Air bersih yang dulu sulit kini mulai mengalir kembali berkat saluran sederhana yang mereka bangun bersama. Air dari mata air pegunungan dialirkan ke tenda-tenda, menjadi sumber kehidupan bagi desa yang baru bersemi ini. Meskipun alatnya seadanya, warga merasa bangga karena hasil kerja mereka sendiri mampu membawa perubahan nyata.
Selain air, perhatian besar juga diberikan pada pendidikan. Warga sadar bahwa anak-anak mereka tidak boleh terus kehilangan waktu belajar. Sebuah tenda besar disulap menjadi ruang kelas sementara. Di sana, anak-anak duduk di atas tikar, menulis di papan kayu, dan belajar dengan semangat yang luar biasa.
Para orang tua menyadari, pendidikan adalah kunci agar generasi berikutnya tak terjebak dalam siklus penderitaan. Mereka berharap, suatu hari nanti, sekolah permanen bisa dibangun di tengah desa yang damai dan makmur.
Kehidupan sosial pun mulai tumbuh kembali. Warga saling membantu memperbaiki jalan desa yang rusak parah. Dengan peralatan seadanya, mereka menimbun lubang dan menata batu agar kendaraan bisa melintas membawa bahan makanan. Gotong royong menjadi roh kebangkitan baru di Mixêriyê.
Di antara reruntuhan, terdengar suara tawa anak-anak dan nyanyian ringan para ibu. Suara-suara itu menandakan bahwa kehidupan tidak pernah benar-benar hilang — hanya tertunda oleh perang. Kini, kehidupan itu telah kembali, lebih hangat dan penuh makna.
Meski tenda-tenda berdiri di antara puing, warga tidak menganggapnya sebagai tanda kemiskinan, melainkan simbol ketahanan. Mereka percaya, selama bisa hidup di tanah sendiri, semuanya akan terasa lebih baik dibanding hidup di kamp pengungsian yang sempit dan jauh dari akar budaya mereka.
Beberapa keluarga mulai menanam sayur-sayuran di halaman rumah. Tanah yang dulu gersang kini mulai hijau dengan tanaman tomat, mentimun, dan gandum kecil. Bagi mereka, panen nanti bukan hanya soal makanan, tapi juga bukti bahwa kehidupan benar-benar bisa tumbuh kembali di tanah yang pernah porak-poranda.
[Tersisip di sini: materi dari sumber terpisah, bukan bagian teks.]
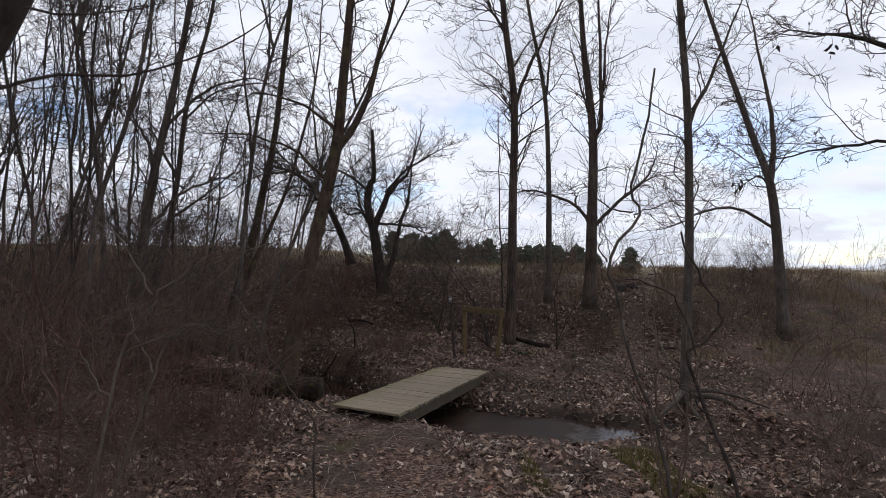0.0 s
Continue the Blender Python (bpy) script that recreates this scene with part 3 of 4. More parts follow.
# the thin stand leaning over the brush, up the near side of the stream
rng = np.random.default_rng(7)
grown = 0
while grown < 52:
    ang, dist = radians(rng.uniform(17, 50)), rng.uniform(10, 25)
    x, y = -dist * math.sin(ang), dist * math.cos(ang)
    if x > -1.2 - 0.62 * (y - 7.6) or abs(float(stream_offset(x, y))) < 1.1:
        continue
    k = grown
    grown += 1
    z = float(gz(x, y)) - 0.05
    big = k % 3 == 0
    hgt, lean, r = rng.uniform(8.5, 12.5), rng.normal(0.1, 0.09), rng.uniform(0.042, 0.075) if big else rng.uniform(0.018, 0.034)
    pts, px, py, dx, dy = [(x, y, z)], x, y, lean, rng.normal(0, 0.06)
    for q in range(1, 9):
        dx, dy = 0.8 * dx + 0.2 * lean + rng.normal(0, 0.1), 0.8 * dy + rng.normal(0, 0.08)
        px, py = px + dx * hgt / 8, py + dy * hgt / 8
        pts.append((px, py, z + hgt * q / 8))
    limbs = []
    for q in range(3 if big else 2):
        i = int(rng.integers(2, 6))
        side, rise = rng.choice((-1, 1)) * rng.uniform(0.25, 0.75), rng.uniform(0.24, 0.36) * hgt
        fx, fy, fz = pts[i]
        limbs.append(([(fx, fy, fz), (fx + 0.45 * side, fy + rng.normal(0, 0.15), fz + 0.3 * rise), (fx + 0.8 * side + rng.normal(0, 0.12), fy + rng.normal(0, 0.3), fz + 0.65 * rise), (fx + 1.15 * side + rng.normal(0, 0.2), fy + rng.normal(0, 0.4), fz + rise)], r * 0.55))
    tree("tree", "bare grey tree in a crowded leaning stand" if big else "thin bare grey tree in a crowded leaning stand", pts, r, 0.008, limbs, 100 + k, BARK_GREY if k % 3 != 1 else BARK_DARK, 20 if big else 17, 1.7, 2 if dist < 16 else 1, 0.0055, 0.22, 6, 0.02, group="thin stand of trees")
tree("tree", "tall grey tree with tangled side limbs in the stand", [(-6.4, 11.5, -0.4), (-6.1, 11.5, 1.6), (-5.95, 11.55, 3.4), (-5.6, 11.6, 5.4), (-5.3, 11.6, 7.6), (-5.2, 11.6, 10.0)], 0.11, 0.04,
     [([(-6.0, 11.5, 2.4), (-5.5, 11.8, 3.1), (-4.8, 12.0, 3.5), (-4.2, 12.1, 3.5)], 0.04), ([(-5.9, 11.6, 3.6), (-6.5, 11.9, 4.6), (-7.3, 12.2, 5.2)], 0.045), ([(-5.7, 11.6, 4.6), (-5.0, 11.9, 5.4), (-4.2, 12.2, 5.8), (-3.6, 12.4, 5.6)], 0.04), ([(-6.1, 11.5, 1.8), (-6.8, 11.7, 2.5), (-7.4, 11.9, 2.7)], 0.03)], 171, BARK_GREY, 44, 1.8, 2, 0.0045, 0.2, 10, 0.03, group="thin stand of trees")
tree("tree", "tall grey tree with tangled side limbs in the stand", [(-7.6, 14.6, -0.2), (-7.2, 14.6, 1.8), (-6.9, 14.7, 3.8), (-6.7, 14.7, 6.0), (-6.2, 14.8, 8.4), (-6.0, 14.8, 10.6)], 0.09, 0.035,
     [([(-7.0, 14.6, 2.9), (-6.3, 14.9, 3.6), (-5.6, 15.2, 4.4), (-5.2, 15.3, 5.4)], 0.04), ([(-6.9, 14.7, 4.0), (-7.6, 14.9, 5.2), (-8.0, 15.2, 6.6)], 0.045), ([(-6.7, 14.7, 5.6), (-6.0, 15.0, 6.4), (-5.0, 15.4, 6.8), (-4.3, 15.6, 6.5)], 0.035)], 172, BARK_GREY, 44, 1.8, 2, 0.005, 0.2, 10, 0.03, group="thin stand of trees")
for k in range(10):
    x, y = rng.uniform(-17, -8), rng.uniform(28, 36)
    z = float(gz(x, y)) - 0.05
    tree("tree", "far thin bare tree beyond the brush", [(x, y, z), (x + rng.normal(0.3, 0.3), y, z + 3), (x + rng.normal(0.6, 0.5), y, z + 6), (x + rng.normal(0.8, 0.6), y, z + 9)], 0.06, 0.015, [], 180 + k, BARK_GREY, 26, 2.2, 1, 0.006, 0.2, 6, 0.02, group="far trees")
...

Desa Mixêriyê kini menjadi contoh kecil dari kebangkitan besar di pedesaan Kurdi. Tanpa menunggu bantuan besar, warga bergerak sendiri, membangun dengan tangan dan hati mereka. Setiap langkah kecil mereka menjadi bagian dari perjalanan panjang menuju pemulihan.
Para relawan lokal membantu sebisa mungkin, menyediakan alat tulis, pakaian, dan kebutuhan dasar. Namun semangat terbesar datang dari warga itu sendiri — dari keyakinan bahwa pulang ke rumah, meski berat, adalah satu-satunya jalan untuk benar-benar hidup kembali.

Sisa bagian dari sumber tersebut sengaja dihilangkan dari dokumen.